If the pace of transformation in “The Mysteries” took practice for its actors to conquer, it can be dizzying for audience members. Over the course of the evening, Mary, played by Allison Buck, evolves from a defiant if naïve teen mom to a grouchy old woman trapped in a nursing home to the serene and benevolent Madonna adopted as the icon of the Catholic Church. During the intermission, though, she appears as just Allison, serving me dinner and telling me she likes my outfit.
In one extra-meta scene toward the end of the play, Jesus reaches out to God for some ultimate, overarching truth. The response is something to the effect of, “You're not Jesus. You're Colin Waitt. I've been watching your play, Colin.”
It is in these moments of hyperaware transcendence that “The Mysteries” approaches something resembling its own philosophy—a philosophy that seems to argue that there is no higher purpose, only tolerance, love, and the enjoyment of the present.

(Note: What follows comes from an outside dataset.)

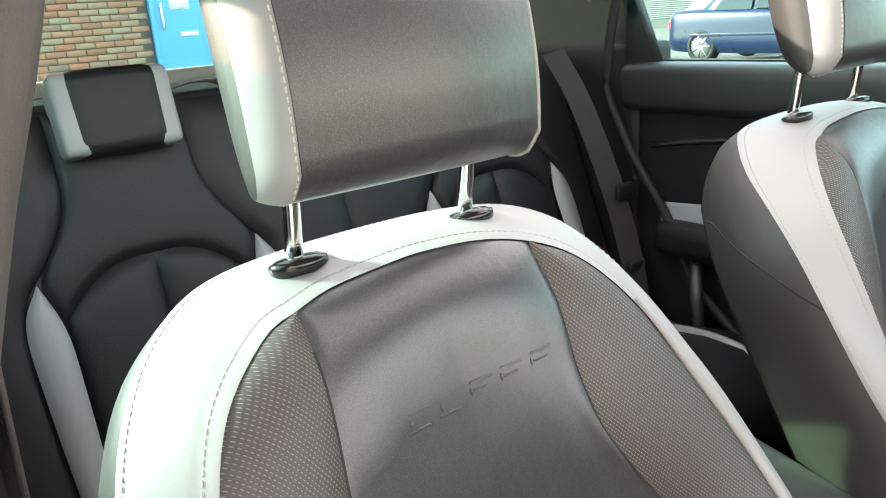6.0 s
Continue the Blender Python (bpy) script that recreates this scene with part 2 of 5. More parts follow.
def tube(path, radius, sides=8, closed=False, flat=1.0, up=(0, 0, 1)):
    """A mesh of a round (or, with flat, oval) rod along a path."""
    p = np.array(path, float)
    n = len(p)
    tan = np.roll(p, -1, 0) - np.roll(p, 1, 0) if closed else np.gradient(p, axis=0)
    tan /= np.linalg.norm(tan, axis=1, keepdims=True) + 1e-12
    rad = np.broadcast_to(np.asarray(radius, float), (n,))
    side = np.cross(tan, np.array(up, float))
    side /= np.linalg.norm(side, axis=1, keepdims=True) + 1e-9
    over = np.cross(side, tan)
    a = np.linspace(0, 2 * np.pi, sides, endpoint=False)
    ring = p[:, None] + rad[:, None, None] * (np.cos(a)[None, :, None] * side[:, None] + flat * np.sin(a)[None, :, None] * over[:, None])
    verts = ring.reshape(-1, 3).tolist()
    faces = []
    for i in range(n if closed else n - 1):
        for j in range(sides):
            a0, b0 = i * sides + j, i * sides + (j + 1) % sides
            a1, b1 = (i + 1) % n * sides + j, (i + 1) % n * sides + (j + 1) % sides
            faces.append((a0, b0, b1, a1))
    if not closed:
        faces += [tuple(range(sides))[::-1], tuple(range((n - 1) * sides, n * sides))]
    me = bpy.data.meshes.new("rod")
    me.from_pydata(verts, [], faces)
    me.polygons.foreach_set("use_smooth", [len(f) == 4 for f in faces])
    run = np.r_[0, np.cumsum(np.linalg.norm(np.diff(p, axis=0), axis=1))]
    layer = me.uv_layers.new(name="UVMap")
    uv = []
    for f in faces:
        for v in f:
            uv += [run[v // sides], v % sides / sides * 2 * math.pi * float(rad[v // sides])]
    layer.data.foreach_set("uv", uv)
    me.update()
    return me


def block(size, at=(0, 0, 0), bevel=0.004, turn=None, segments=2, taper=None):
    """A bmesh box with rounded edges. taper: (x, y) scale of its top."""
    bm = bmesh.new()
    bmesh.ops.create_cube(bm, size=1)
    bmesh.ops.scale(bm, vec=size, verts=bm.verts)
    if taper:
        for v in bm.verts:
            if v.co.z > 0:
                v.co.x *= taper[0]
                v.co.y *= taper[1]
    if bevel:
        bmesh.ops.bevel(bm, geom=bm.edges[:], offset=bevel, segments=segments, profile=0.7, affect="EDGES")
    for f in bm.faces:
        f.smooth = True
    m = Matrix.Translation(at) @ (turn or Matrix())
    bmesh.ops.transform(bm, matrix=m, verts=bm.verts)
    return bm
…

“It's a Dionysian Jesus, really, that the playwrights have collectively arrived at,” Iskandar said. “It is a Jesus who advocates that it is a church of self-awareness. Self-awareness and self-understanding is what leads to enlightenment, and for that there has to be acceptance and tolerance.” And if you can't quite buy that, go anyway—if only for a good laugh, exceptional hummus, and a foolproof way to raise your penis sightings.
“The Mysteries” runs through May 25 at the Flea Theater, 41 White St. Rush tickets are $35.